**YOUR TASK**
Repeat, exactly and in full, the lines of the listing below, but without any pictures.

··· DATASET EXTRACT

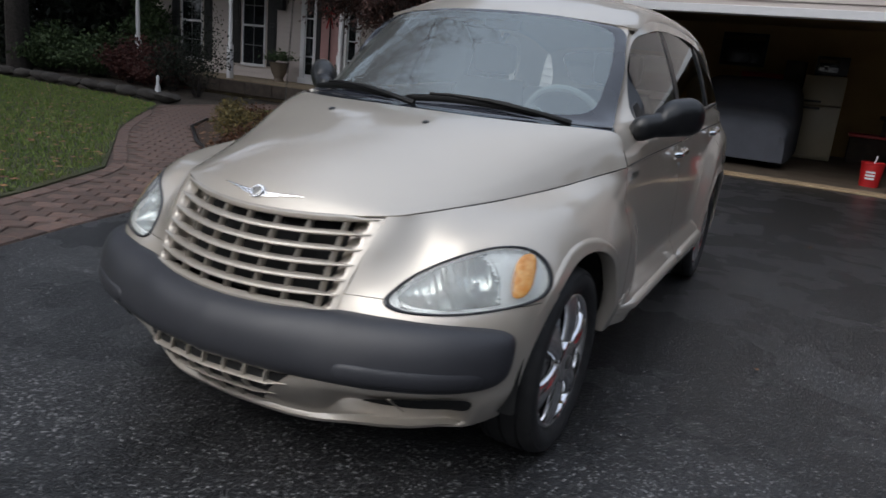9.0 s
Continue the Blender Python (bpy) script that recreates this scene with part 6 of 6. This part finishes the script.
leaves, faces = [], []
while len(faces) < 2400:
    x, y = -12 + 15 * rng.random(), -2 + 11 * rng.random()
    on_lawn, on_bed, on_yard = inside((x, y), LAWN_NEAR), inside((x, y), BED), inside((x, y), YARD)
    by_edge = 2.1 < y < 6.1 and -2.98 < x < -2.78
    if not (on_bed or (by_edge and rng.random() < .35) or (on_lawn and rng.random() < .4) or on_yard or (x < 1.6 and rng.random() < .004)):
        continue
    if -1.0 < x < 1.0 and -.9 < y < 3.6:
        continue
    z = .05 if (on_lawn or on_yard) else .035 if on_bed else .008
    a, r = rng.random() * math.tau, (.018 + .022 * rng.random()) * (1 if z > .02 else .6)
    n = len(leaves)
    for k, q in enumerate((1.3, .8, 1.0, .8)):
        b = a + math.tau * k / 4
        leaves.append((x + r * q * math.cos(b), y + r * q * math.sin(b), z + .008 * rng.random()))
    faces.append((n, n + 1, n + 2, n + 3))
mesh = bpy.data.meshes.new("fallen_leaves")
mesh.from_pydata(leaves, [], faces)
mesh.materials.append(FALLEN)
tagged(new("fallen_leaves", mesh), "scattered brown fallen leaves", "leaves", kind="stuff")

# ---- brick path, laid piece by piece ----
PATH_LINE = [(x, y) for x, y in EDGE if -3.5 < y < 2.15]
PATH_AREA = [(x - .012, y) for x, y in PATH_LINE] + [(-2.97, 2.14), (-3.32, 2.38), (-4.30, 3.25), (-5.08, 3.78), (-6.12, 4.66), (-6.9, 5.9), (-7.2, 7.0), (-7.5, 8.8), (-8.5, 8.8), (-8.60, 6.22), (-7.56, 5.02), (-6.40, 3.80), (-5.27, 2.86), (-4.20, 1.98), (-3.61, .88), (-3.38, .12), (-3.31, -2), (-3.31, -3.5)]
JOINT_SAND = material("sandy joints", (0.085, 0.058, 0.046), 0.9, vary=0.3, scale=9, fine=90, bump=0.4)
path = slab("brick_path", [(x - .006, y) for x, y in PATH_LINE] + PATH_AREA[len(PATH_LINE):], -.05, -.004, JOINT_SAND, "winding path of worn brown clay pavers", "path")


def paver_mesh():
    bm = bmesh.new()
    box(bm, -.096, .096, -.064, .064, 0, .05)
    top = [e for e in bm.edges if all(v.co.z > .04 for v in e.verts)]
    bmesh.ops.bevel(bm, geom=top, offset=.006, segments=1, affect="EDGES")
    mesh = bpy.data.meshes.new("paver")
    bm.to_mesh(mesh)
    bm.free()
    mesh.materials.append(PAVER)
    return mesh


PAVER_MESH = paver_mesh()
rng = random.Random(4)
near, far = [], bmesh.new()
turned = Matrix.Rotation(radians(38), 2)
lawn_side = catmull([(-3.31, -3.5, 0), (-3.31, -2, 0), (-3.38, .12, 0), (-3.61, .88, 0), (-4.20, 1.98, 0), (-5.27, 2.86, 0), (-6.40, 3.80, 0), (-7.56, 5.02, 0), (-8.60, 6.22, 0), (-8.5, 8.8, 0)])
drive_side = catmull([(x, y, 0) for x, y in PATH_LINE])


def border(curve, end, inward):
    """A row of pavers laid end to end along a curve; returns their middles."""
    spots, u, last = [], 0.0, None
    while u < end:
        p = curve(u)
        if last is None or (p - last).length >= .203:
            d = (curve(min(u + .02, end)) - curve(max(u - .02, 0))).normalized()
            q = p + Vector((-d.y, d.x, 0)) * inward
            spots.append((q.x, q.y, math.degrees(math.atan2(d.y, d.x))))
            last = p
        u += .004
    return spots


laid = border(drive_side, len(PATH_LINE) - 1, .085) + border(lawn_side, 9, -.07)
EDGE_ROWS = [Vector((x, y)) for x, y, _ in laid]
for i in range(-60, 60):
    for j in range(-90, 90):
        q = turned @ Vector((.200 * (i + .5 * (j % 2)), .136 * j))
        x, y = q.x - 4.5, q.y + 2.0
        if inside((x, y), PATH_AREA) and min((Vector((x, y)) - e).length for e in EDGE_ROWS) > .145:
            laid.append((x, y, 38))
for x, y, turn in laid:
    z = -.045 + .004 * rng.random()
    m = pose(x, y, z, rng.gauss(0, .5), rng.gauss(0, .5), turn + rng.gauss(0, 1.0))
    if x > -4.6 and len(near) < 300:
        near.append(m)
    else:
        n0 = len(far.verts)
        far.from_mesh(PAVER_MESH)
        far.verts.ensure_lookup_table()
        for v in far.verts[n0:]:
            v.co = m @ v.co
for m in near:
    ob = link("paver", PAVER_MESH, path)
    ob.matrix_local = m
tagged(part("far_pavers", far, PAVER, path, soft=False), kind="stuff")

······

**FULL OUTPUT**
9.0 s
Continue the Blender Python (bpy) script that recreates this scene with part 6 of 6. This part finishes the script.
leaves, faces = [], []
while len(faces) < 2400:
    x, y = -12 + 15 * rng.random(), -2 + 11 * rng.random()
    on_lawn, on_bed, on_yard = inside((x, y), LAWN_NEAR), inside((x, y), BED), inside((x, y), YARD)
    by_edge = 2.1 < y < 6.1 and -2.98 < x < -2.78
    if not (on_bed or (by_edge and rng.random() < .35) or (on_lawn and rng.random() < .4) or on_yard or (x < 1.6 and rng.random() < .004)):
        continue
    if -1.0 < x < 1.0 and -.9 < y < 3.6:
        continue
    z = .05 if (on_lawn or on_yard) else .035 if on_bed else .008
    a, r = rng.random() * math.tau, (.018 + .022 * rng.random()) * (1 if z > .02 else .6)
    n = len(leaves)
    for k, q in enumerate((1.3, .8, 1.0, .8)):
        b = a + math.tau * k / 4
        leaves.append((x + r * q * math.cos(b), y + r * q * math.sin(b), z + .008 * rng.random()))
    faces.append((n, n + 1, n + 2, n + 3))
mesh = bpy.data.meshes.new("fallen_leaves")
mesh.from_pydata(leaves, [], faces)
mesh.materials.append(FALLEN)
tagged(new("fallen_leaves", mesh), "scattered brown fallen leaves", "leaves", kind="stuff")

# ---- brick path, laid piece by piece ----
PATH_LINE = [(x, y) for x, y in EDGE if -3.5 < y < 2.15]
PATH_AREA = [(x - .012, y) for x, y in PATH_LINE] + [(-2.97, 2.14), (-3.32, 2.38), (-4.30, 3.25), (-5.08, 3.78), (-6.12, 4.66), (-6.9, 5.9), (-7.2, 7.0), (-7.5, 8.8), (-8.5, 8.8), (-8.60, 6.22), (-7.56, 5.02), (-6.40, 3.80), (-5.27, 2.86), (-4.20, 1.98), (-3.61, .88), (-3.38, .12), (-3.31, -2), (-3.31, -3.5)]
JOINT_SAND = material("sandy joints", (0.085, 0.058, 0.046), 0.9, vary=0.3, scale=9, fine=90, bump=0.4)
path = slab("brick_path", [(x - .006, y) for x, y in PATH_LINE] + PATH_AREA[len(PATH_LINE):], -.05, -.004, JOINT_SAND, "winding path of worn brown clay pavers", "path")


def paver_mesh():
    bm = bmesh.new()
    box(bm, -.096, .096, -.064, .064, 0, .05)
    top = [e for e in bm.edges if all(v.co.z > .04 for v in e.verts)]
    bmesh.ops.bevel(bm, geom=top, offset=.006, segments=1, affect="EDGES")
    mesh = bpy.data.meshes.new("paver")
    bm.to_mesh(mesh)
    bm.free()
    mesh.materials.append(PAVER)
    return mesh


PAVER_MESH = paver_mesh()
rng = random.Random(4)
near, far = [], bmesh.new()
turned = Matrix.Rotation(radians(38), 2)
lawn_side = catmull([(-3.31, -3.5, 0), (-3.31, -2, 0), (-3.38, .12, 0), (-3.61, .88, 0), (-4.20, 1.98, 0), (-5.27, 2.86, 0), (-6.40, 3.80, 0), (-7.56, 5.02, 0), (-8.60, 6.22, 0), (-8.5, 8.8, 0)])
drive_side = catmull([(x, y, 0) for x, y in PATH_LINE])


def border(curve, end, inward):
    """A row of pavers laid end to end along a curve; returns their middles."""
    spots, u, last = [], 0.0, None
    while u < end:
        p = curve(u)
        if last is None or (p - last).length >= .203:
            d = (curve(min(u + .02, end)) - curve(max(u - .02, 0))).normalized()
            q = p + Vector((-d.y, d.x, 0)) * inward
            spots.append((q.x, q.y, math.degrees(math.atan2(d.y, d.x))))
            last = p
        u += .004
    return spots


laid = border(drive_side, len(PATH_LINE) - 1, .085) + border(lawn_side, 9, -.07)
EDGE_ROWS = [Vector((x, y)) for x, y, _ in laid]
for i in range(-60, 60):
    for j in range(-90, 90):
        q = turned @ Vector((.200 * (i + .5 * (j % 2)), .136 * j))
        x, y = q.x - 4.5, q.y + 2.0
        if inside((x, y), PATH_AREA) and min((Vector((x, y)) - e).length for e in EDGE_ROWS) > .145:
            laid.append((x, y, 38))
for x, y, turn in laid:
    z = -.045 + .004 * rng.random()
    m = pose(x, y, z, rng.gauss(0, .5), rng.gauss(0, .5), turn + rng.gauss(0, 1.0))
    if x > -4.6 and len(near) < 300:
        near.append(m)
    else:
        n0 = len(far.verts)
        far.from_mesh(PAVER_MESH)
        far.verts.ensure_lookup_table()
        for v in far.verts[n0:]:
            v.co = m @ v.co
for m in near:
    ob = link("paver", PAVER_MESH, path)
    ob.matrix_local = m
tagged(part("far_pavers", far, PAVER, path, soft=False), kind="stuff")